仕事(高土)

「はーい!ではよろしくお願いしまーす!」
「よろしくお願いします」
「よろしく」
 撮影の為に用意されたマンションの一室に来ている。セットではなく部屋を丸々一つ用意したのは、普通に生活している風に見せる為だ。
 目の前には無表情の相手役である高杉晋助が立っている。若手の俳優でかなり人気があるのだが、正直俺はこの男が苦手だ。自分が言えた義理ではないが、無表情で何を考えているのか分からないし、冷ややかな目は見下されているような気がしてしまう。皮肉屋で性格もキツく何人もマネージャーを病院送りにしたという噂もある。
 実際に会うのは二度目で殆ど会話した事がないが苦手意識が強すぎて、仕事じゃなければ帰りたくて仕方ない。
 だが不幸な事に撮影が終わるまではこのマンションが帰る場所になるのだ。
 近頃は男性同士の恋愛ドラマがヒットしている事からこの企画が立ち上がった。役の設定はあるがよりリアルさを追及し、本当に一緒に生活をするというとんでもない内容だ。
 断って欲しかったが駆け出しの俳優である俺を必死にプレゼンして近藤さんが勝ち取ったこの仕事を蹴る事など出来ない。
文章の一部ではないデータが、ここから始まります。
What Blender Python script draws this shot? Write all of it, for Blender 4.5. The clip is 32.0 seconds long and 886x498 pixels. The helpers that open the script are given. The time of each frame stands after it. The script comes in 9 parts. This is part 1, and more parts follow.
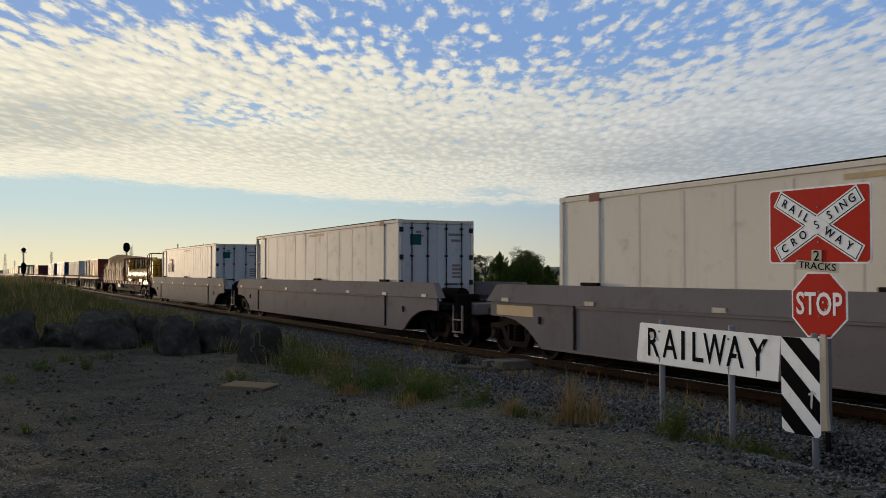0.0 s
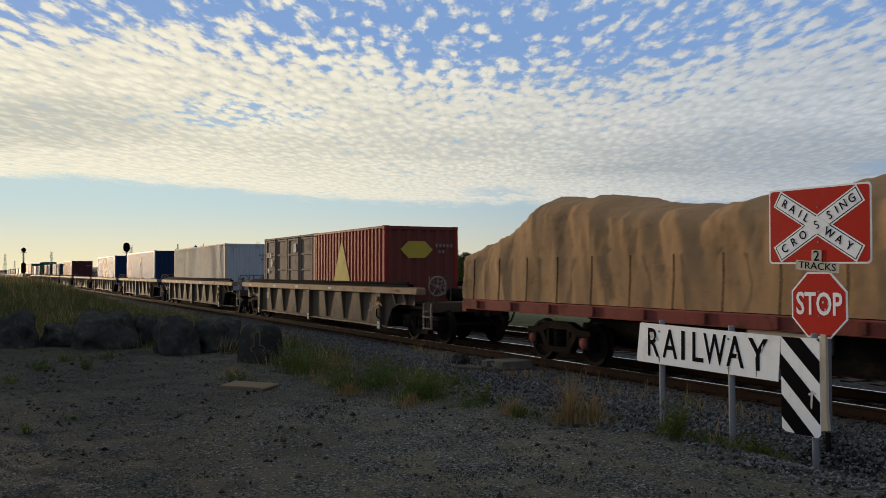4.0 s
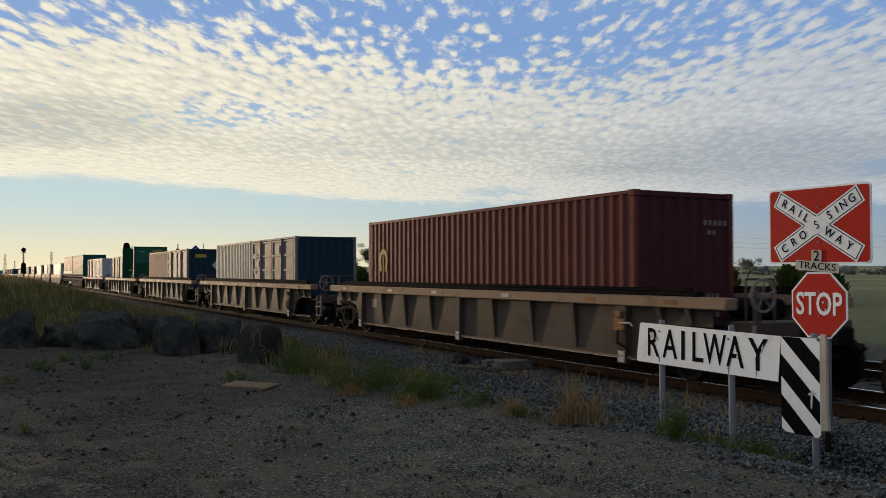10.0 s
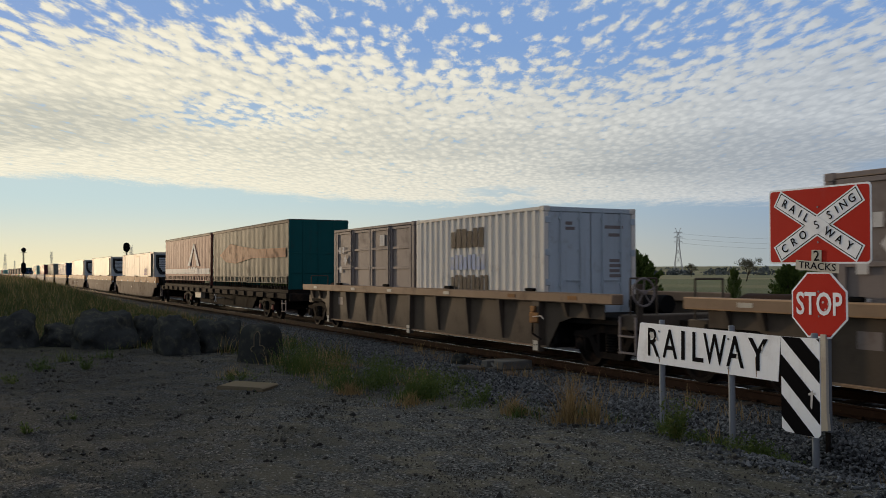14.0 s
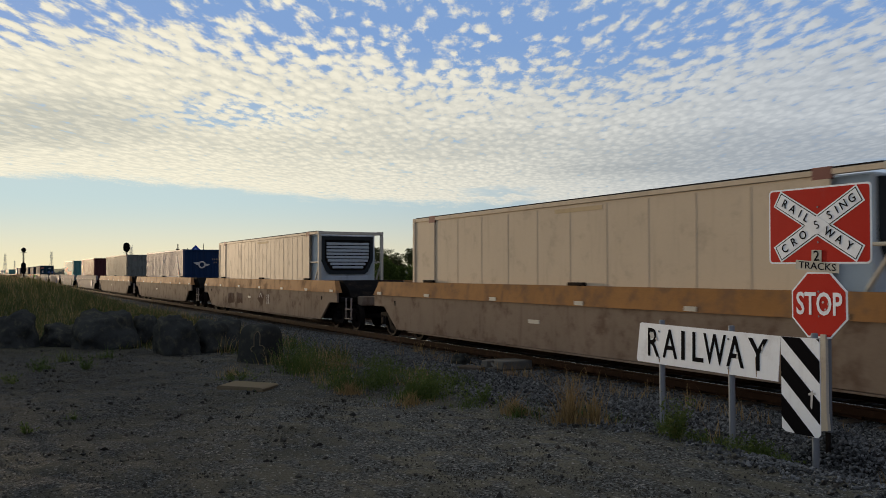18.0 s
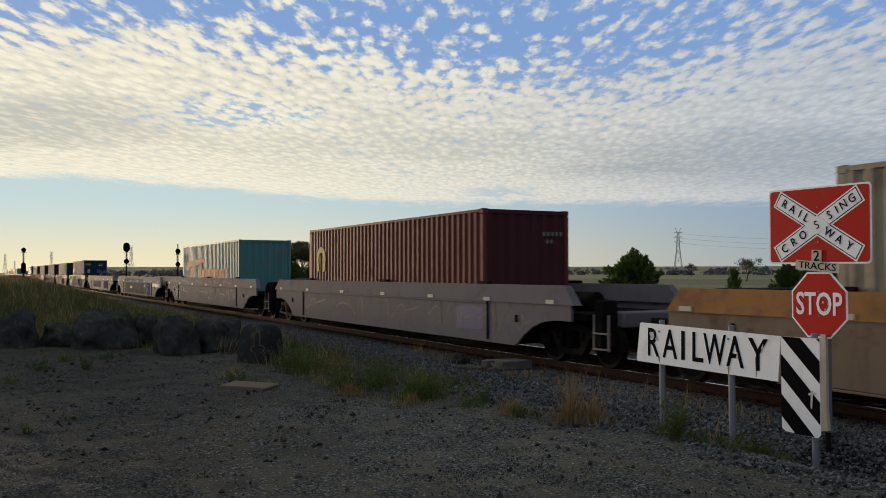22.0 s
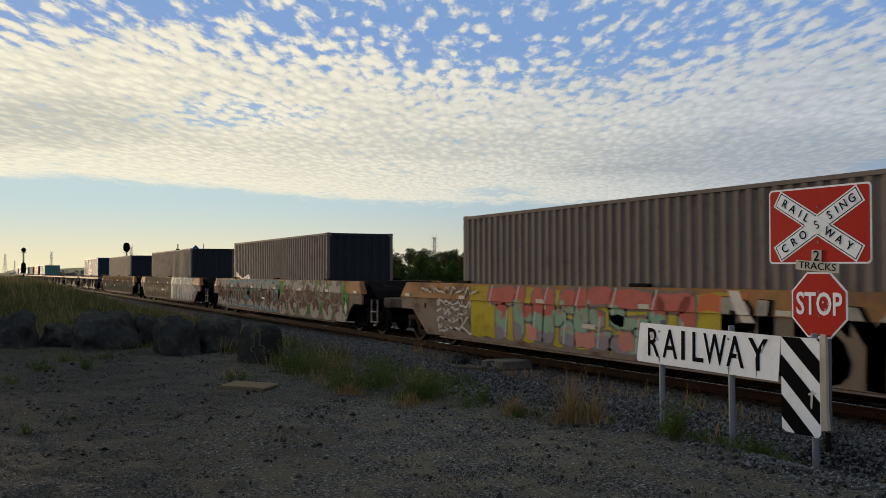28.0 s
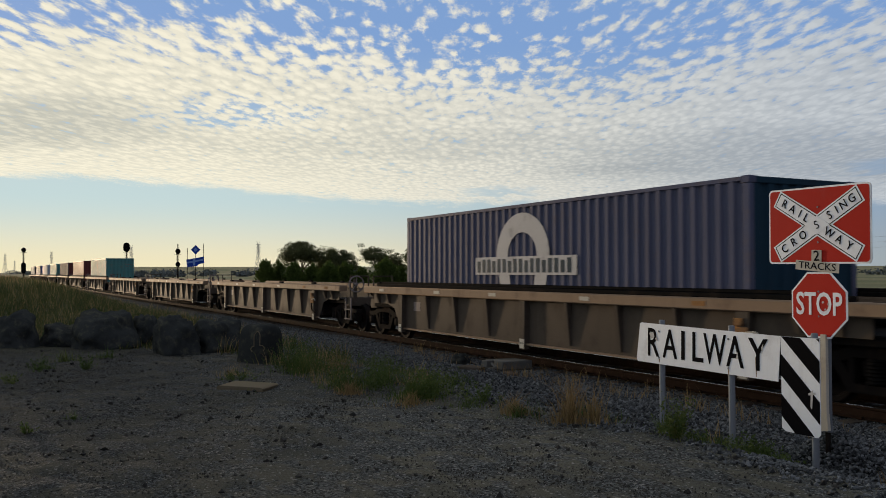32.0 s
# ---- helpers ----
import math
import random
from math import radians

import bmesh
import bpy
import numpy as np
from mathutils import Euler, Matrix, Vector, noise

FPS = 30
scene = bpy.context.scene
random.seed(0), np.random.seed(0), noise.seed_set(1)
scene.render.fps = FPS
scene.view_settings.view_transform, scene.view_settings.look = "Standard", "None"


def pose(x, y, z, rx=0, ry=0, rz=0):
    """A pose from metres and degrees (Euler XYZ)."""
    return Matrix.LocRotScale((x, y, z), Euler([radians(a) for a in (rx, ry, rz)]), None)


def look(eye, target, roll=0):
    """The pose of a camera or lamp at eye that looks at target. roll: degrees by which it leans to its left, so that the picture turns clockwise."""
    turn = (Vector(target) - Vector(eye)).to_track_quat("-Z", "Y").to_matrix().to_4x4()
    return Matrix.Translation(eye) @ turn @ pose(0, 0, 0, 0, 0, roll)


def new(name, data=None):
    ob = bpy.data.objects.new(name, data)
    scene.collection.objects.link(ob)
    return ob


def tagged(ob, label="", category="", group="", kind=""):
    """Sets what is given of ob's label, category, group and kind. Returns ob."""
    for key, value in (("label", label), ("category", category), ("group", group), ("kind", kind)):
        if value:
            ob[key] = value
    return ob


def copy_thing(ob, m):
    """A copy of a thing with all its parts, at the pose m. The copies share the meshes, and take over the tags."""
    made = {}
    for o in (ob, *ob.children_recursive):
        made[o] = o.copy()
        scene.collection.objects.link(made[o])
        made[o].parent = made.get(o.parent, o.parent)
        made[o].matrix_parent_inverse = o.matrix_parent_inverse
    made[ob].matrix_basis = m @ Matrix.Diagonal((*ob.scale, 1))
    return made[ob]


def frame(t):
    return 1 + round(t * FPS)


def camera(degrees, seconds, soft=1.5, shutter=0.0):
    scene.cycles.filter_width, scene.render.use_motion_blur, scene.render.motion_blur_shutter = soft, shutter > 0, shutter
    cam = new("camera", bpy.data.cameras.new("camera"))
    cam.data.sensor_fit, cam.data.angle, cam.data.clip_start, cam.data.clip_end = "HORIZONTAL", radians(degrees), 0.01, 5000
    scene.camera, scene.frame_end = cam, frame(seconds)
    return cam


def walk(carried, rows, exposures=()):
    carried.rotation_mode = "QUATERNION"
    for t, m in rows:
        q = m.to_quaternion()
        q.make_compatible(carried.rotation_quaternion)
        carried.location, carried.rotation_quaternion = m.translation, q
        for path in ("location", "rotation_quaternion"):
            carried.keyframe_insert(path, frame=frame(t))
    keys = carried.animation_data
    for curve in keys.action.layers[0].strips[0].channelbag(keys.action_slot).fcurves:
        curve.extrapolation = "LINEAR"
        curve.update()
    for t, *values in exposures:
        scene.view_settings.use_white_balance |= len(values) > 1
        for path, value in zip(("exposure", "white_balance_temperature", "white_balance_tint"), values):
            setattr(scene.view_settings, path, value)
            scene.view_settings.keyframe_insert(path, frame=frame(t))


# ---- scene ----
# ================= camera =================
# World: x along the track in the train's direction, y away from the camera, z = 0 on the rail heads.
CAM_Y, CAM_Z = -11.66, 1.86
cam = camera(53.13, 32.0, soft=0.9, shutter=0.1)
EYE = pose(0, CAM_Y, CAM_Z, 91.524, 0, 62.267) @ pose(0, 0, 0, 0, 0, -0.06)
walk(cam, [(0.0, EYE), (32.0, EYE)])


def travel(t):
    """Metres that the train has gone at t seconds; it slowly gathers speed."""
    return 16.959 * t + 0.06055 * t * t + 3.28e-5 * t ** 3


# ================= light =================
SUN_HEADING, SUN_HEIGHT = -102.0, 2.2      # degrees from +y towards +x, degrees above the horizon
sun_way = Vector((math.sin(radians(SUN_HEADING)) * math.cos(radians(SUN_HEIGHT)),
                  math.cos(radians(SUN_HEADING)) * math.cos(radians(SUN_HEIGHT)), math.sin(radians(SUN_HEIGHT))))
sun = new("sun", bpy.data.lights.new("sun", "SUN"))
sun.data.energy, sun.data.angle, sun.data.color = 2.2, radians(3.0), (1.0, 0.74, 0.48)
sun.matrix_world = look(sun_way * 300, (0, 0, 0))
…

貧乏事務所の存続だってかかっているのだ。
 もっと有名で演技の上手い俳優もオーディションに参加していたというのに、無名な俺が合格したのかは全くの謎である。
 そうして高杉との共同生活が始まった。
男性同士の恋愛という事もあってか話しが進むつれに接触が多くなっていく。言葉も甘い物が多く表情がひきつりそうなのをこれは仕事だからとなんとか耐えながら演技した。
 高杉はというと、あの無表情はどこへというくらいに表情がコロコロと変わる。撮影が終わるとまた無表情に戻り殺伐とした雰囲気になるのだが、その演技力は流石としか言い様がなかった。 撮影も順調に進みついに最終回の撮影になった。一度別れた二人が再会し愛を誓い合うというシーンだ。視聴率も高くSNSを賑わせる程に人気になった為、スタッフも含めて撮影には熱が入っていた。
「愛してる。この世でお前だけを」
「俺もあなたの事を愛しています」
「はい、カットー!お疲れ様でしたー!!」
 無事に全ての撮影が終わった。現場は拍手に包まれ、お疲れ様ですと大きな花束を渡された。
 やっとこの仕事から解放される。最初はどうなるかと思ったが、この仕事を貰えて良かったと思うくらいには気分がいい。勉強にもなったし傾いていた事務所にも仕事が舞い込んできてスタッフを増やすと近藤さんも喜んでいる。
 ただ、高杉だけは好きになれないままだった。俳優としては尊敬できるが人としては好きになれない。最後まで何を考えているか分からなかったし、冷たい目が俺を見ているのがなんだか怖かった。
「土方、後で楽屋に来い」
 最悪だ。気に入らないやつは呼び出してシメると噂である。何もしたつもりはないが、知らぬ内に逆鱗にでも触れてしまったのだろうか。
 逃げてもどうにもならぬと覚悟を決め、軽い打ち上げが終わると高杉の楽屋へと向かった。

 で、なぜか俺は高杉に部屋の隅に追い詰められ所謂壁ドンをされている。
「俺と付き合え」
「あの…高杉さん…?」
 困惑していると口唇を塞がれた。突然の事に驚いて薄く開いた隙間から高杉の熱い舌が侵入する。上手く酸素が取り込めずに苦しさで抗議するまで離してはくれなかった。
「何するんですか…!もう仕事は終わってるんですよ!!」
「仕事だァ?俺ァ仕事なんざ一つもしてねぇぜ?」
「は…?」
「俺はずっとお前の事を本気で口説いてるつもりだったんだがなァ?」
 ニヤリと高杉が笑う。
「え、な…どういう…?」
「ま、嫌だって言っても離してやるつもりはねぇが」
 スマホから着信音が聞こえて取り出すと近藤さんからだった。助けを求めようと通話に切り替える。
「もしもし!?近藤さん!!助けてくれ、俺…!」
「トシの荷物、運び終わったからな!いやぁ高杉さんと仲良くなって一緒に暮らすなんてビックリしたけど、俺は応援してるぞ!!」
 スマホからは近藤さんの豪快な笑い声が聞こえた。